La sua prassi giornalistica fu influenzata dal praticantato che fece in America, tenendo presente ciò che gli aveva detto il direttore del giornale di allora, vale a dire che ogni articolo deve poter essere letto e capito da chiunque, anche dal "lattaio dell'Ohio". Divenne membro onorario dell'Accademia della Crusca, per la quale si batté, sulle pagine del Giornale, cercando di coinvolgere direttamente i suo lettori, così che uno dei più antichi e importanti centri di studio sulla lingua italiana non scomparisse.

Nel 1991 Francesco Cossiga, presidente della Repubblica, gli offrì la nomina a senatore a vita, ma Montanelli non la volle accettare, sostenendo che un giornalista dovrebbe stare a distanza di sicurezza dal potere, a garanzia della sua completa indipendenza.

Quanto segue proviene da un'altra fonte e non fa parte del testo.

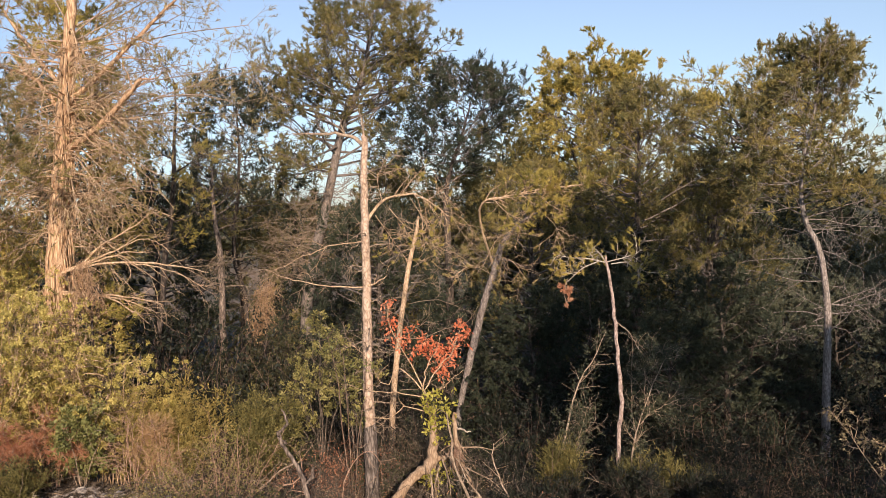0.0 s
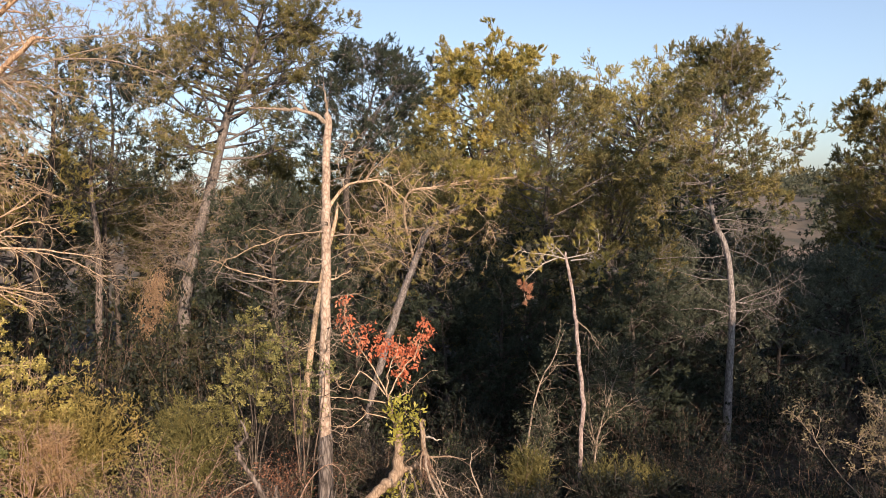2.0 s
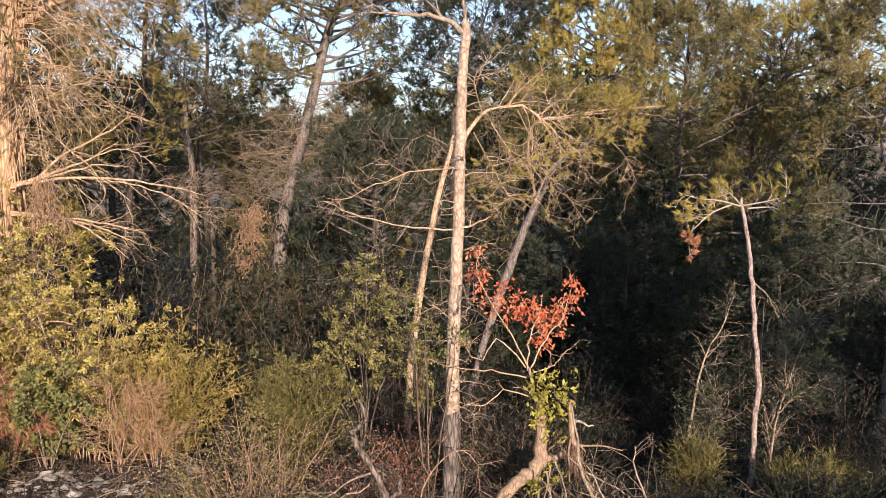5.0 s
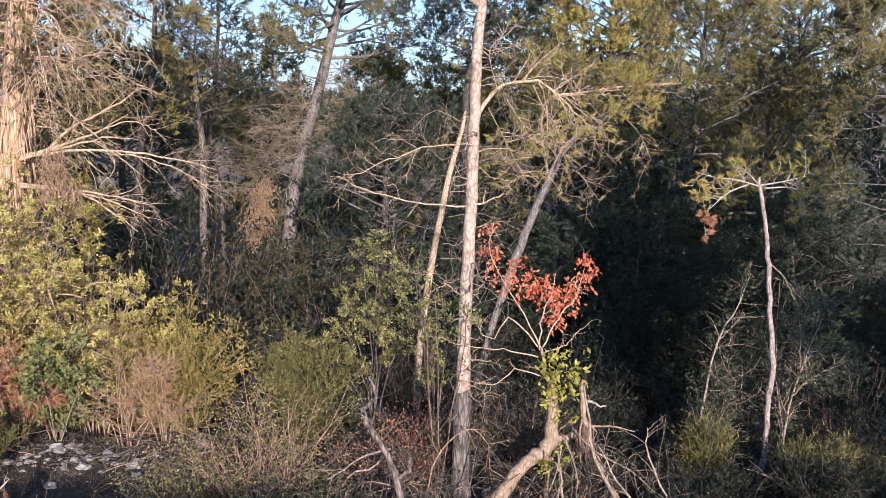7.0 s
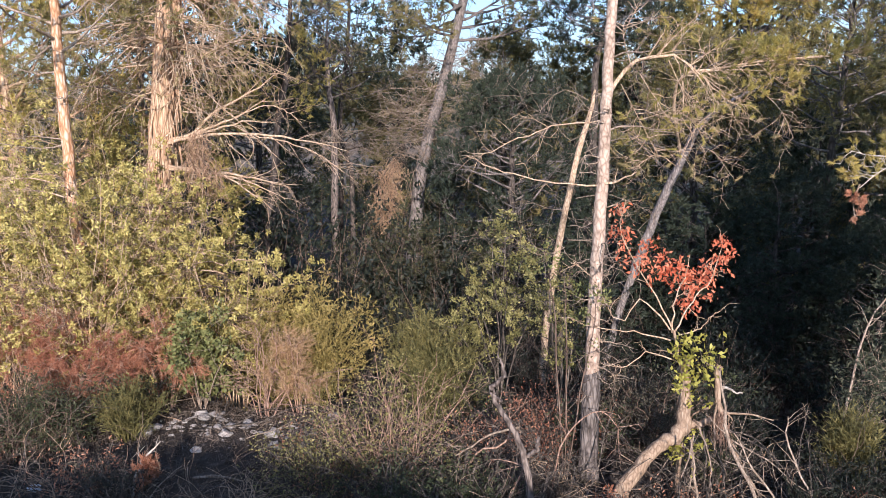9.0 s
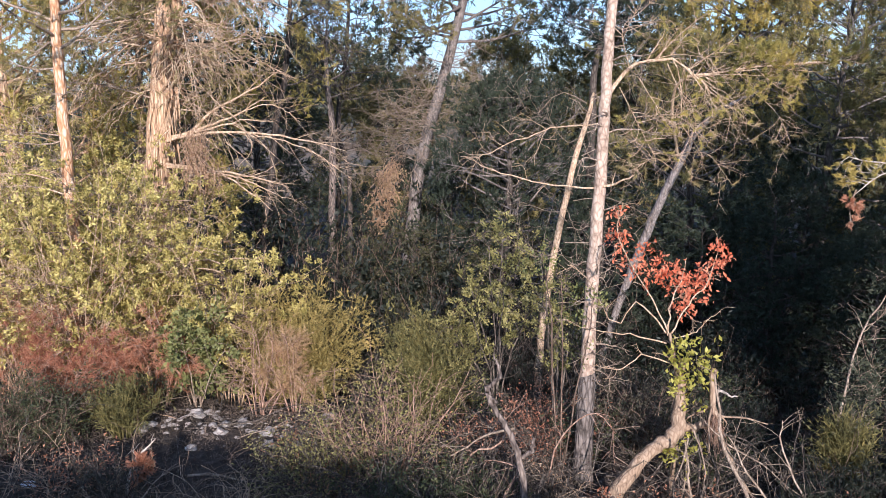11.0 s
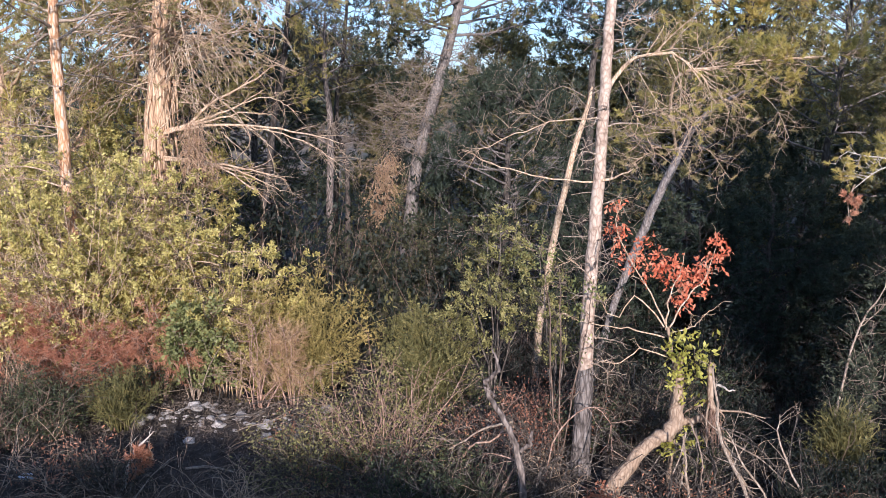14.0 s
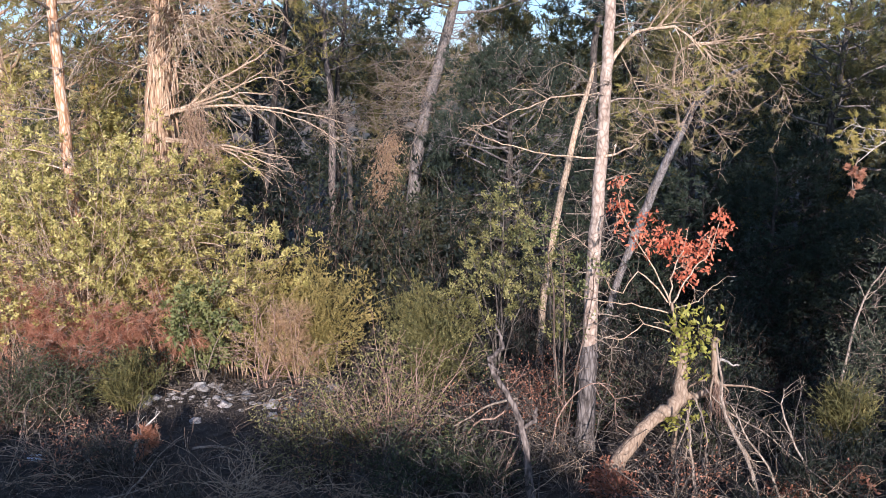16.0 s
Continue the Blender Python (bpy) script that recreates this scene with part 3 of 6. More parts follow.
# the pale second stem farther back
second = thing("dead_pine", "thin pale dead pine stem leaning among bare twigs", "pine tree", "", (-1.80, 17.5, ground_at(-1.8, 17.5) - 0.1))
limb("trunk", second, [(-1.80, 17.5, ground_at(-1.8, 17.5) - 0.1, 0.085), (-1.76, 17.5, -1.16, 0.08), (-1.62, 17.5, 0.33, 0.076), (-1.41, 17.5, 1.53, 0.07), (-1.14, 17.5, 2.93, 0.062), (-0.8, 17.5, 4.16, 0.045), (-0.7, 17.5, 4.6, 0.02)], B_TAN, 21, twigs=0, K=30, sides=10)
for i in range(20):
    z = rng.uniform(0.0, 4.5)
    x0 = float(np.interp(z, [-1.2, 4.2], [-1.76, -0.8]))
    a = rng.uniform(2.0, 7.0)
    n = rng.uniform(0.5, 1.8)
    q = [(x0 + math.cos(a) * n * k, 17.5 + math.sin(a) * n * k * 0.7, z + n * k * rng.uniform(-0.25, 0.45), 0.009 * (1.15 - k)) for k in (0.02, 0.35, 0.7, 1.0)]
    limb("branch", second, q, B_TWIG, 140 + i, twigs=9, twig_len=n * 0.5, sides=4, K=8, fine=3)


# leaning grey pine with a flat golden spray
leaning = thing("leaning_pine", "leaning grey pine with a flat spray of golden sunlit needles", "pine tree", "", (-0.72, 20.1, ground_at(-0.72, 20.1) - 0.1))
limb("trunk", leaning, [(-0.72, 20.1, ground_at(-0.72, 20.1) - 0.1, 0.117), (-0.63, 20.0, -1.95, 0.113), (-0.27, 19.58, -0.42, 0.082), (0.19, 19.17, 1.02, 0.098), (0.56, 18.75, 2.11, 0.090), (0.97, 18.33, 3.13, 0.082), (1.35, 17.92, 3.92, 0.060), (1.93, 17.5, 4.38, 0.040), (2.25, 17.3, 4.52, 0.015)], B_GREY_LIT, 31, twigs=0, K=40, sides=10)
limb("branch", leaning, [(0.97, 18.3, 3.2, 0.034), (0.80, 17.7, 4.2, 0.030), (0.92, 17.1, 4.80, 0.026), (1.5, 16.95, 4.92, 0.021), (2.3, 16.8, 5.03, 0.018), (3.1, 16.6, 5.06, 0.014), (3.72, 16.45, 5.10, 0.008)], B_TAN, 34, twigs=26, twig_len=0.5, K=22, sides=6, fine=3, droop=-0.04, wander=0.12, spread=0.4)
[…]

Negli ultimi suoi anni Montanelli si distinse per la posizione profondamente critica assunta nei confronti del leader di Forza Italia Silvio Berlusconi, il suo ex editore. Fra le sue considerazioni più note, quella fatta poco tempo prima delle elezioni politiche del maggio 2001, quando, ritenendo Berlusconi vicino alla vittoria elettorale, lo paragonò ad una malattia e disse che l'Italia ne sarebbe guarita, similmente all'azione di un vaccino, in seguito al suo esercizio del potere.

 

 

Due mesi dopo si spense a Milano nella clinica de La Madonnina (lo stesso luogo dove 29 anni prima si era spenta un'altra figura storica del Corriere, Dino Buzzati). Il giorno seguente il direttore del Corriere della Sera rese pubblico in prima pagina, scritto dallo stesso Montanelli poco prima di morire, il suo necrologio: "Milano, 18 luglio 2001 - ore 1.40 del mattino. Giunto al termine della sua lunga e tormentata esistenza Indro Montanelli, giornalista (Fucecchio 1909, Milano 2001), prende congedo dai suoi lettori, ringraziandoli dell'affetto e della fedeltà con cui lo hanno seguito. Le sue cremate ceneri siano raccolte in un'urna fissata alla base, ma non murata, sopra il loculo di sua madre Maddalena nella modesta cappella di Fucecchio. Non sono gradite né cerimonie religiose né commemorazioni civili".Migliaia di persone sfilarono nella camera ardente dove, su una sedia, era posata una copia del Corriere.

Il suo amico-nemico Eugenio Scalfari lo ha definito "anarchico e guascone", più simile a Cirano che a Don Chisciotte: "Montanelli non ha mai combattuto contro i mulini a vento scambiandoli per minacciosi giganti, gli avversari che di volta in volta si sceglieva rappresentavano potenti realtà politiche o economiche, che Indro studiava con molta cura prima di muoverne all'attacco. Ne misurava la forza, ne coglieva il punto debole e lì sferrava il colpo". Enzo Biagi ricordava il suo legame con il lettore: "Era il suo vero padrone. E quando vedeva lo strapotere di certi personaggi, si è sempre battuto cercando di rappresentare la voce di quelli che non potevano parlare".